Intervention’s interview with Dr. Emmanuel Egar, Veritas University, Abuja literary critic and his main contention that Achebe messed up Africa in his Things Fall Apart has, predictably, continued to generate reactions. While many would not want to be quoted, Dr. Tivlumum Nyitse of the Department of Mass Communication, Bingham University in Karu, Abuja – Nigeria doesn’t mind the publication of his reaction.
A graduate of Literature; a PhD holder in Mass Communications; a journalist; a civil servant; a politician and now an academic, Dr Nyitse can, more than many academics, roll up the sleeves and stand up for his convictions. His reaction reads:
This is great shout from Dr. Egar, especially his characterization of Achebe and Soyinka for all they stood and stands for in the discourse on African literature and literary growth. I think Dr. Egar has been frank enough that I, personally, agree with him in both instances. Achebe though appears to be on the opposite side of the colonial stand point, falls short in his characterization of Okonkwo in terms of edifying the African individuality versus the colonial assault in Joseph Conrad’s Heart of Darkness.
I am in agreement with Egar in his characterization of Soyinka whom I personally see as a very stubborn person by birth, always going against the establishment, be it cultural or governmental. He’s of course not a revolutionary as some scholars would want us to believe. Heroism is not compatible with revolutionary endeavors and it takes the mobilization of everyone to attain liberation in that sense.

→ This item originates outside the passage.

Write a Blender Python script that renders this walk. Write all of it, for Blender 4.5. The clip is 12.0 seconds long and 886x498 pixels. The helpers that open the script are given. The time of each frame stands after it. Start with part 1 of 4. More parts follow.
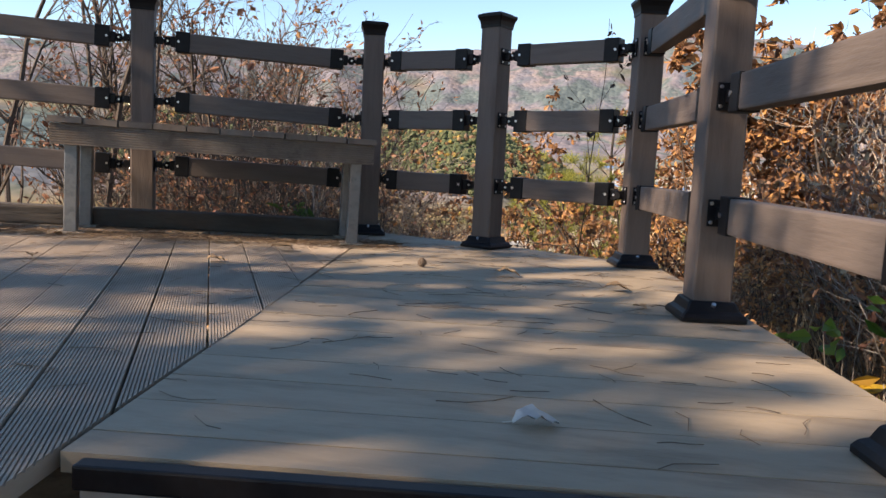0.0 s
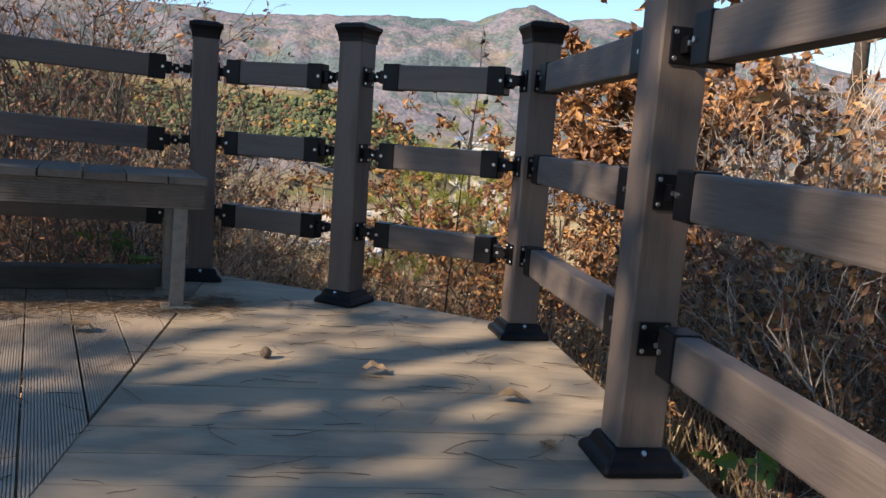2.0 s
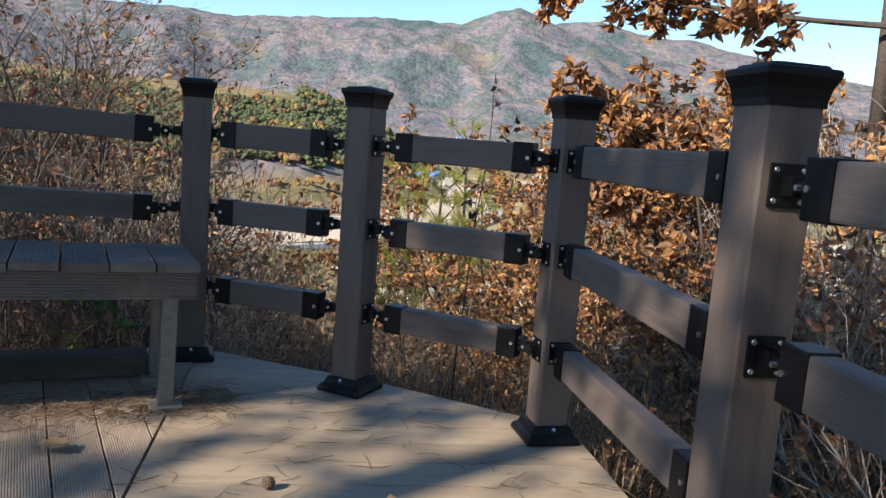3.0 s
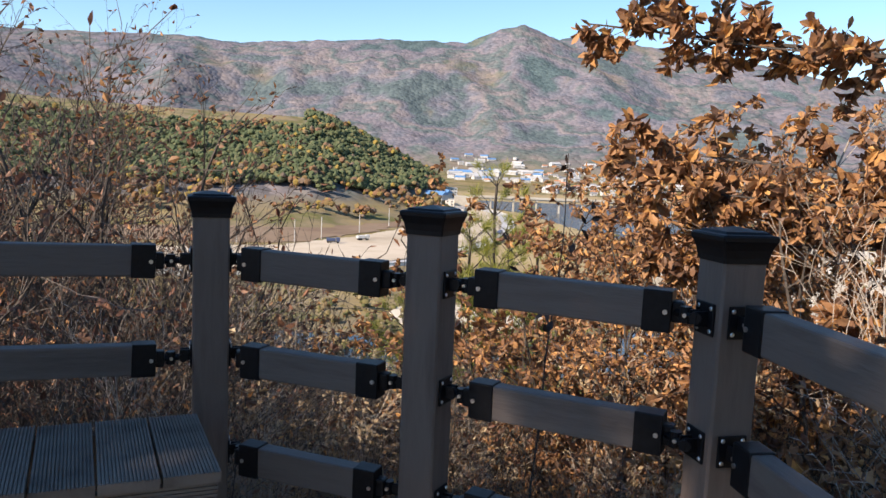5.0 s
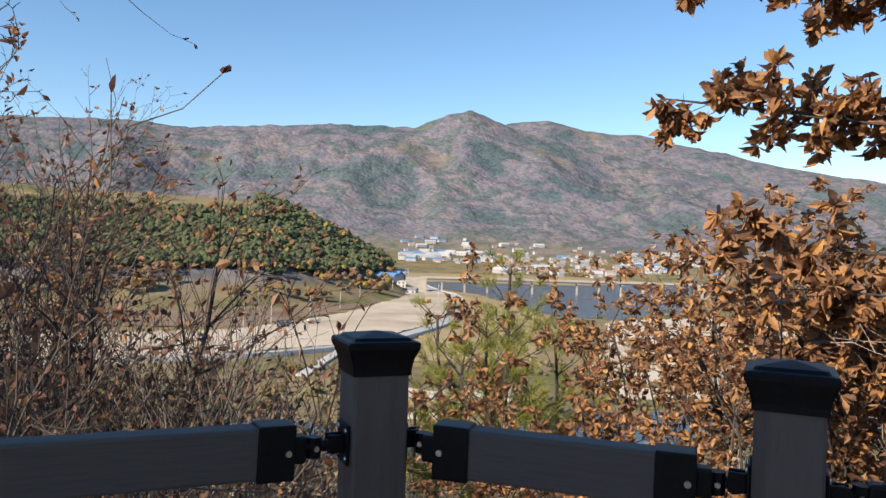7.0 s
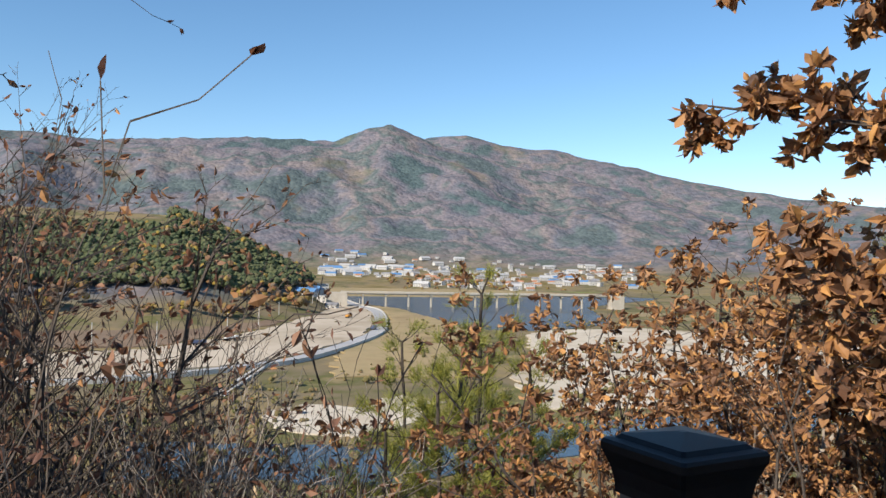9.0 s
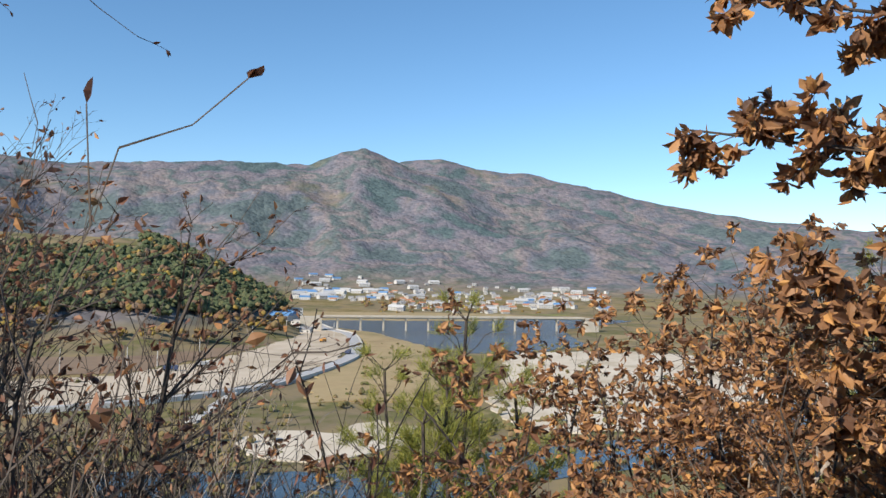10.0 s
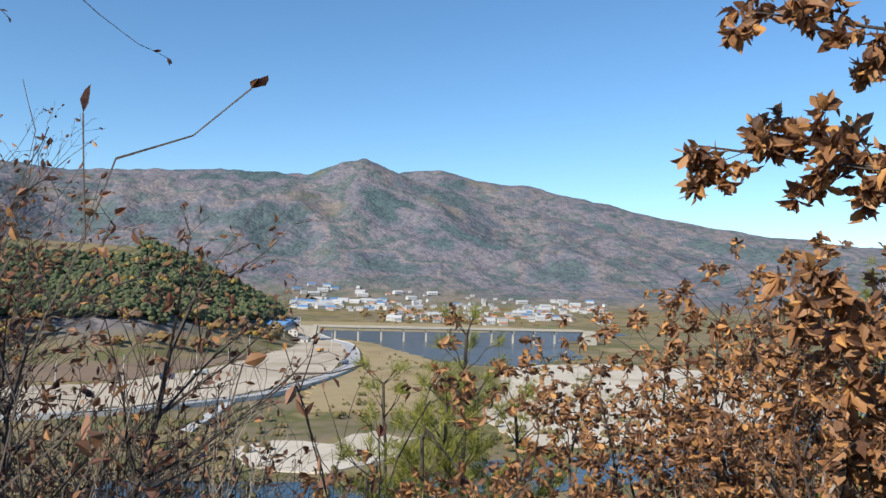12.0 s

Dr. Egar is also very direct to the extent that he’s not afraid to be above sinking into the polarization of literary criticism and scholarship in Nigeria along ethnic lines. While most Yoruba literary critics tend to deify Soyinka, those of Ibo extraction see Achebe as the magnum opus of African literature and to take any stand such as Egar’s is tantamount to committing harakiri. This polarization of African literary criticism especially among Nigerian scholars is what tended to diminish the stature of the late John Pepper Clerk until he died. Since his Ijaw ethnic group were not so much in the business, there were no persons to project his literary outpouring. He was almost completely neglected in Nigeria while his stature continued to soar abroad. I read the tribute on J P Clark by the prodigious Nigerian literary scholar, Biodun Jeyifo and I pitied Nigeria.
In addition, I am of the view that Nnoka, Okonkwo’s father who is characterised by Achebe as a failure should be seen in the present context as a very creative and talented musician who would have been living heftily on earnings from his musical talent. But by the expectations of the locale of Things Fall Apart and seen from the prism of Okonkwo, he was lazy, unproductive and not fit to be his father, he being a valiant and chivalrous character. It also brings out vividly the downside of Okonkwo’s character as structured by Achebe.
Generally, the interview brings out salient issues about Things Fall Apart, a novel that has not failed to excite the literary world and would never fail to intrigue even students of Sociology and Anthropology of the African Society in the precolonial times with even critical implications for the now.